Kirk Westphal has been a regular contributor of poetry to the Dunes Review, the premier literary forum for poetry and short stories in Northern Michigan (his home state). Copies of current and past issues of the Dunes Review can be found on their website; they also have a Facebook page here. Kirk has also published poetry in The Road Not Taken, an online tribute to the stylings of Robert Frost, and the journal Albatross. In 2012, he was a winner of the Plein Air Poetry Contest in Massachusetts, sponsored by the Fruitlands Museum and Concord Poetry Center. The poems were published in a chapbook entitled 'Lines in the Landscape.'

One of Kirk's proudest literary achievements was penning a cathartic poem in honor of the Chicago Cubs and their demise in the 2003 playoffs, just five outs away from the World Series. Kirk read the poem on NPR's "Only A Game," hosted by Bill Littlefield.

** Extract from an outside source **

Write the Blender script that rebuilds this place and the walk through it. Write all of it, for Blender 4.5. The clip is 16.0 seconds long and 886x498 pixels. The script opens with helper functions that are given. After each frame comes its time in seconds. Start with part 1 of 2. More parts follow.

Kirk is currently working on four new projects—look for these in coming years:

Common Ground: The Forest Through the Trees [NATURE WRITING / MEMOIR]:  Anything we build might someday crumble, and sometimes we must die to keep on living.  This is a poignant and humorous book about our human need to preserve what we have, and the ironies of our efforts to endure.  Told on a two-acre stage of decrepit backyard forest (common ground, indeed), the story chronicles the author's efforts to restore vitality to this small patch of land and its inhabitants, while the human relationships beneath the leaves both prosper and perish as a result.  But they perish only so they might endure, because we all share common ground.  It is a book of hope.

Face of the Light [A NOVEL]:  This story tells how any one of us can become the Face of God, if we open ourselves to listening for the right voices.  It is told through the eyes of Sebi, an obsessive-compulsive city librarian who suffers from anxiety, depression, and attendant reclusiveness.  His world of order and ritual is upset one snowy day by the appearance of a mysterious woman at the library.  The two begin an unlikely conversation through written notes left in specific books, the significance of which only becomes clear with time.  Throughout, Sebi struggles to find intimacy with a long-time female friend, but his neuroses prevent this until he ultimately begins to understand who the mysterious woman in the library might be, and who he is himself.  The book begins in the third person so that readers might recognize pieces of themselves, and then switches to the first person to bring them inside a mind that is "restless and autonomous, always meandering along its fringes."  A persistent motif throughout the book is shadow and light, and the same adjective is never used twice for light because, as Sebi himself learns, it is beyond words.

Mile High: Friends and Foes at 36,000 Feet [NONFICTION]:  This is a book about intercourse with strangers.  No, not that kind - the other kind.   This is a collection of conversations (with one notable exception, and a few near misses).  Commercial airliners equalize all people by strapping us into uncomfortable seats that are too close to each other, and hurtling us through our atmosphere in an aluminum tube.  No passenger is any greater than any other.  We are all going to exactlyl the same place, at the same time, and we have all assumed the same risks.  We all have to pay $7 for our drinks.  We are known no by our names nor our professions nor by any credential except our seat assignments.  23E.  14F.  11C.  We mightr as well be naked, such is the equivalency.  But instead of doing that, sometimes it helps to simply turn our head and say to whoever sits down beside us, "Hello."  Despite the complications of airline etiquette, the conversations that ensue can be far more more moving or entertaining than anything that happens in the aft lavatory.

Wood and Water [COLLECTED POEMS]:  This is a collection of metaphorical, metaphysical, and image-rich poems on the themes of wood and water.  Many have been previously published in various journals, including Dunes Review, The Road Not Taken, Albatross, and the chapbook Lines in the Landscape, a collection of winning poems from the 2012 Plein Air Poetry Contest in Massachusetts.